Go through the material and write it all out exactly, minus the pictures.

**Entries from a dataset**.
>>>>>

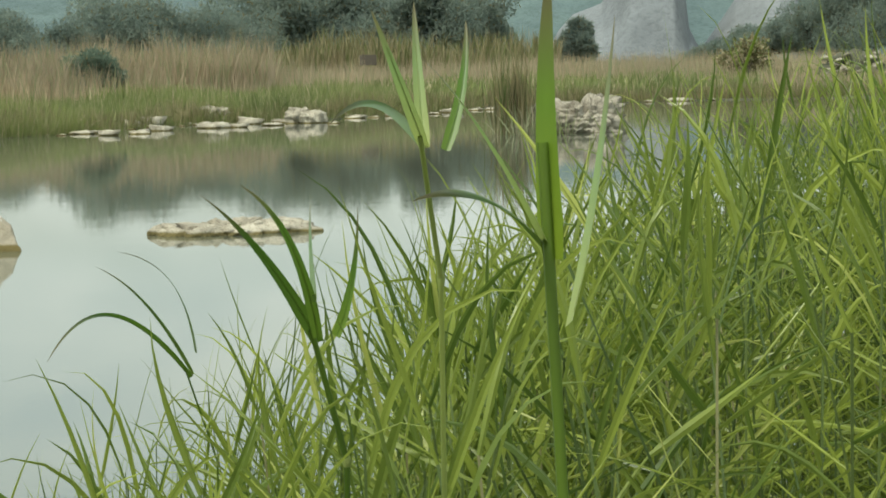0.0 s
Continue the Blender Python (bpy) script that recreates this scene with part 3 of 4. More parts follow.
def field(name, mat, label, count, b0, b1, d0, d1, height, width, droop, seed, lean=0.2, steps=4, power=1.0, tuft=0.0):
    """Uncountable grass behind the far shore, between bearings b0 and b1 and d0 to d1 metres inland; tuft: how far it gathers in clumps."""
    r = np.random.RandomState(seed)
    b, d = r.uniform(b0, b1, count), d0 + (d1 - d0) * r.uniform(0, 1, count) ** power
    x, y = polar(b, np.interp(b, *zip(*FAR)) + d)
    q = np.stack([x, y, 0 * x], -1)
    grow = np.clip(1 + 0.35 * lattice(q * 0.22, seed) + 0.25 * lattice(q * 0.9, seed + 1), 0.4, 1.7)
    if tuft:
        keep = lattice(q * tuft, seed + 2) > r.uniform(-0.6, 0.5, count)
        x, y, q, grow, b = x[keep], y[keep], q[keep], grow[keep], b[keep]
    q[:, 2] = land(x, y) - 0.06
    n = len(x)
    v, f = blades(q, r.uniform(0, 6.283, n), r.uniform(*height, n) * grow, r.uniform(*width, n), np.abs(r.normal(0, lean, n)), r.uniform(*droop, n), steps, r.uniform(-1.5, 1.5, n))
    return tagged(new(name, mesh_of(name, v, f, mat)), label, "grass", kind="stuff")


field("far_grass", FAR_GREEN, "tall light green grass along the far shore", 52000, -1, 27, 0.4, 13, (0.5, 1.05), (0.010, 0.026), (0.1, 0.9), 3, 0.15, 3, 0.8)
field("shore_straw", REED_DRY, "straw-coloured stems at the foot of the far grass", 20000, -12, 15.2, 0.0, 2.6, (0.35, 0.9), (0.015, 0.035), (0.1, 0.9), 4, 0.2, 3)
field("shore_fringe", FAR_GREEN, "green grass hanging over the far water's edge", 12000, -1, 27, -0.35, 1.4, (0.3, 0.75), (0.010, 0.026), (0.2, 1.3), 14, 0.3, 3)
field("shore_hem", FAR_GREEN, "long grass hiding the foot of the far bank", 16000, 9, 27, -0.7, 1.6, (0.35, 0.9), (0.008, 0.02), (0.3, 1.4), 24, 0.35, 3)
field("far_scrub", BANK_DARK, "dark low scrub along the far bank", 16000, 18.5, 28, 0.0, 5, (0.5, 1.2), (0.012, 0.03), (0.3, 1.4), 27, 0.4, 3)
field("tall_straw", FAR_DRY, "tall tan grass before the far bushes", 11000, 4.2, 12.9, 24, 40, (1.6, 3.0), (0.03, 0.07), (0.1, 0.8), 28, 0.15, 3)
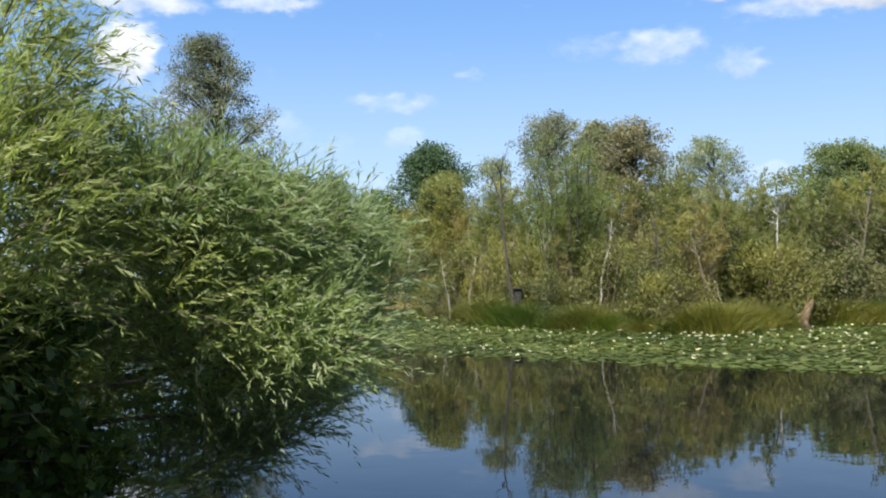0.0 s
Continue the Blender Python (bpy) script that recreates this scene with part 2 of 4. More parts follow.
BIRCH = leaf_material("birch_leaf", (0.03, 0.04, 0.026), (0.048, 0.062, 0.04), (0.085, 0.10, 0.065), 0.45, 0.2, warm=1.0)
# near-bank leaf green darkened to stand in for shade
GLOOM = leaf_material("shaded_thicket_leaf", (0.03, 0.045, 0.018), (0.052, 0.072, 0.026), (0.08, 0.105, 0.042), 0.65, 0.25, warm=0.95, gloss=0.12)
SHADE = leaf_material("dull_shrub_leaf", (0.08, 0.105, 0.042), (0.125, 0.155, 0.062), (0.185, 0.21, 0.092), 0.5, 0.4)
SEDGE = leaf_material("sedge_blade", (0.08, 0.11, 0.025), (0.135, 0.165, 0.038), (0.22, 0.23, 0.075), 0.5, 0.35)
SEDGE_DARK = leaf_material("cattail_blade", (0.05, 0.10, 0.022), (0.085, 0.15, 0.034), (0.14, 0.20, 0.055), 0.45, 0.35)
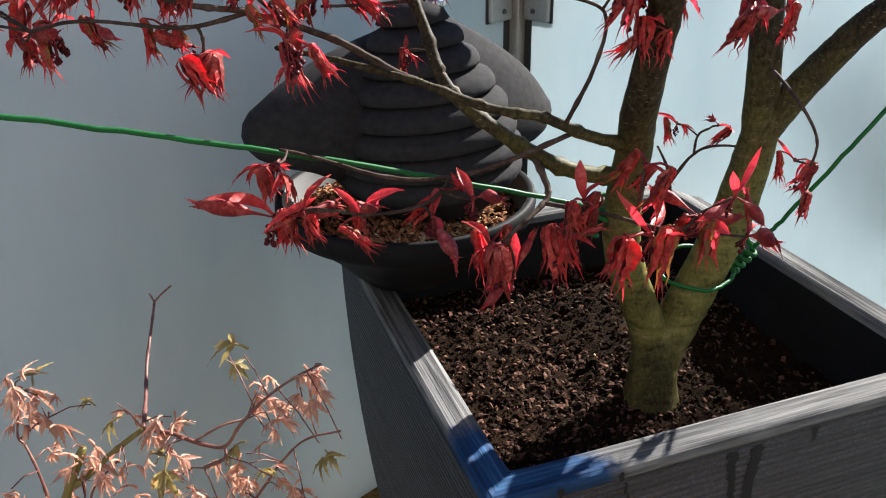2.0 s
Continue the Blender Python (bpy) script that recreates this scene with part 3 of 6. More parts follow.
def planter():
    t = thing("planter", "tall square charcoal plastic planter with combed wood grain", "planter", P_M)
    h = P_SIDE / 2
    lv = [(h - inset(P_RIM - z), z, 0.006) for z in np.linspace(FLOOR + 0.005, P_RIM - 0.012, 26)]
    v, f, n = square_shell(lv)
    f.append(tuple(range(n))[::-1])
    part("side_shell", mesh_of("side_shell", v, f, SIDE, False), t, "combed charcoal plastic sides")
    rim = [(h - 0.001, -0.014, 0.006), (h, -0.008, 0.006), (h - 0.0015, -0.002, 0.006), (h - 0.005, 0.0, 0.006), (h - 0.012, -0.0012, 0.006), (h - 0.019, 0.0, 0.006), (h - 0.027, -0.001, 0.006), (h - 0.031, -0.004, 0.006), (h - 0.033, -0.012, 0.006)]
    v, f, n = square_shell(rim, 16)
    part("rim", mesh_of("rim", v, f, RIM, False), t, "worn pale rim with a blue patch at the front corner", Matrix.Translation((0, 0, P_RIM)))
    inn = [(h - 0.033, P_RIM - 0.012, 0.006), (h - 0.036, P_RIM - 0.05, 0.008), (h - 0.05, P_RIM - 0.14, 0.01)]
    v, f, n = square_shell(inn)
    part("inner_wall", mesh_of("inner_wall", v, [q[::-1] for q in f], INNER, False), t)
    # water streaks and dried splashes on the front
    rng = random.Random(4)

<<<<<

**The result**.
0.0 s
Continue the Blender Python (bpy) script that recreates this scene with part 3 of 4. More parts follow.
def field(name, mat, label, count, b0, b1, d0, d1, height, width, droop, seed, lean=0.2, steps=4, power=1.0, tuft=0.0):
    """Uncountable grass behind the far shore, between bearings b0 and b1 and d0 to d1 metres inland; tuft: how far it gathers in clumps."""
    r = np.random.RandomState(seed)
    b, d = r.uniform(b0, b1, count), d0 + (d1 - d0) * r.uniform(0, 1, count) ** power
    x, y = polar(b, np.interp(b, *zip(*FAR)) + d)
    q = np.stack([x, y, 0 * x], -1)
    grow = np.clip(1 + 0.35 * lattice(q * 0.22, seed) + 0.25 * lattice(q * 0.9, seed + 1), 0.4, 1.7)
    if tuft:
        keep = lattice(q * tuft, seed + 2) > r.uniform(-0.6, 0.5, count)
        x, y, q, grow, b = x[keep], y[keep], q[keep], grow[keep], b[keep]
    q[:, 2] = land(x, y) - 0.06
    n = len(x)
    v, f = blades(q, r.uniform(0, 6.283, n), r.uniform(*height, n) * grow, r.uniform(*width, n), np.abs(r.normal(0, lean, n)), r.uniform(*droop, n), steps, r.uniform(-1.5, 1.5, n))
    return tagged(new(name, mesh_of(name, v, f, mat)), label, "grass", kind="stuff")


field("far_grass", FAR_GREEN, "tall light green grass along the far shore", 52000, -1, 27, 0.4, 13, (0.5, 1.05), (0.010, 0.026), (0.1, 0.9), 3, 0.15, 3, 0.8)
field("shore_straw", REED_DRY, "straw-coloured stems at the foot of the far grass", 20000, -12, 15.2, 0.0, 2.6, (0.35, 0.9), (0.015, 0.035), (0.1, 0.9), 4, 0.2, 3)
field("shore_fringe", FAR_GREEN, "green grass hanging over the far water's edge", 12000, -1, 27, -0.35, 1.4, (0.3, 0.75), (0.010, 0.026), (0.2, 1.3), 14, 0.3, 3)
field("shore_hem", FAR_GREEN, "long grass hiding the foot of the far bank", 16000, 9, 27, -0.7, 1.6, (0.35, 0.9), (0.008, 0.02), (0.3, 1.4), 24, 0.35, 3)
field("far_scrub", BANK_DARK, "dark low scrub along the far bank", 16000, 18.5, 28, 0.0, 5, (0.5, 1.2), (0.012, 0.03), (0.3, 1.4), 27, 0.4, 3)
field("tall_straw", FAR_DRY, "tall tan grass before the far bushes", 11000, 4.2, 12.9, 24, 40, (1.6, 3.0), (0.03, 0.07), (0.1, 0.8), 28, 0.15, 3)
0.0 s
Continue the Blender Python (bpy) script that recreates this scene with part 2 of 4. More parts follow.
BIRCH = leaf_material("birch_leaf", (0.03, 0.04, 0.026), (0.048, 0.062, 0.04), (0.085, 0.10, 0.065), 0.45, 0.2, warm=1.0)
# near-bank leaf green darkened to stand in for shade
GLOOM = leaf_material("shaded_thicket_leaf", (0.03, 0.045, 0.018), (0.052, 0.072, 0.026), (0.08, 0.105, 0.042), 0.65, 0.25, warm=0.95, gloss=0.12)
SHADE = leaf_material("dull_shrub_leaf", (0.08, 0.105, 0.042), (0.125, 0.155, 0.062), (0.185, 0.21, 0.092), 0.5, 0.4)
SEDGE = leaf_material("sedge_blade", (0.08, 0.11, 0.025), (0.135, 0.165, 0.038), (0.22, 0.23, 0.075), 0.5, 0.35)
SEDGE_DARK = leaf_material("cattail_blade", (0.05, 0.10, 0.022), (0.085, 0.15, 0.034), (0.14, 0.20, 0.055), 0.45, 0.35)
2.0 s
Continue the Blender Python (bpy) script that recreates this scene with part 3 of 6. More parts follow.
def planter():
    t = thing("planter", "tall square charcoal plastic planter with combed wood grain", "planter", P_M)
    h = P_SIDE / 2
    lv = [(h - inset(P_RIM - z), z, 0.006) for z in np.linspace(FLOOR + 0.005, P_RIM - 0.012, 26)]
    v, f, n = square_shell(lv)
    f.append(tuple(range(n))[::-1])
    part("side_shell", mesh_of("side_shell", v, f, SIDE, False), t, "combed charcoal plastic sides")
    rim = [(h - 0.001, -0.014, 0.006), (h, -0.008, 0.006), (h - 0.0015, -0.002, 0.006), (h - 0.005, 0.0, 0.006), (h - 0.012, -0.0012, 0.006), (h - 0.019, 0.0, 0.006), (h - 0.027, -0.001, 0.006), (h - 0.031, -0.004, 0.006), (h - 0.033, -0.012, 0.006)]
    v, f, n = square_shell(rim, 16)
    part("rim", mesh_of("rim", v, f, RIM, False), t, "worn pale rim with a blue patch at the front corner", Matrix.Translation((0, 0, P_RIM)))
    inn = [(h - 0.033, P_RIM - 0.012, 0.006), (h - 0.036, P_RIM - 0.05, 0.008), (h - 0.05, P_RIM - 0.14, 0.01)]
    v, f, n = square_shell(inn)
    part("inner_wall", mesh_of("inner_wall", v, [q[::-1] for q in f], INNER, False), t)
    # water streaks and dried splashes on the front
    rng = random.Random(4)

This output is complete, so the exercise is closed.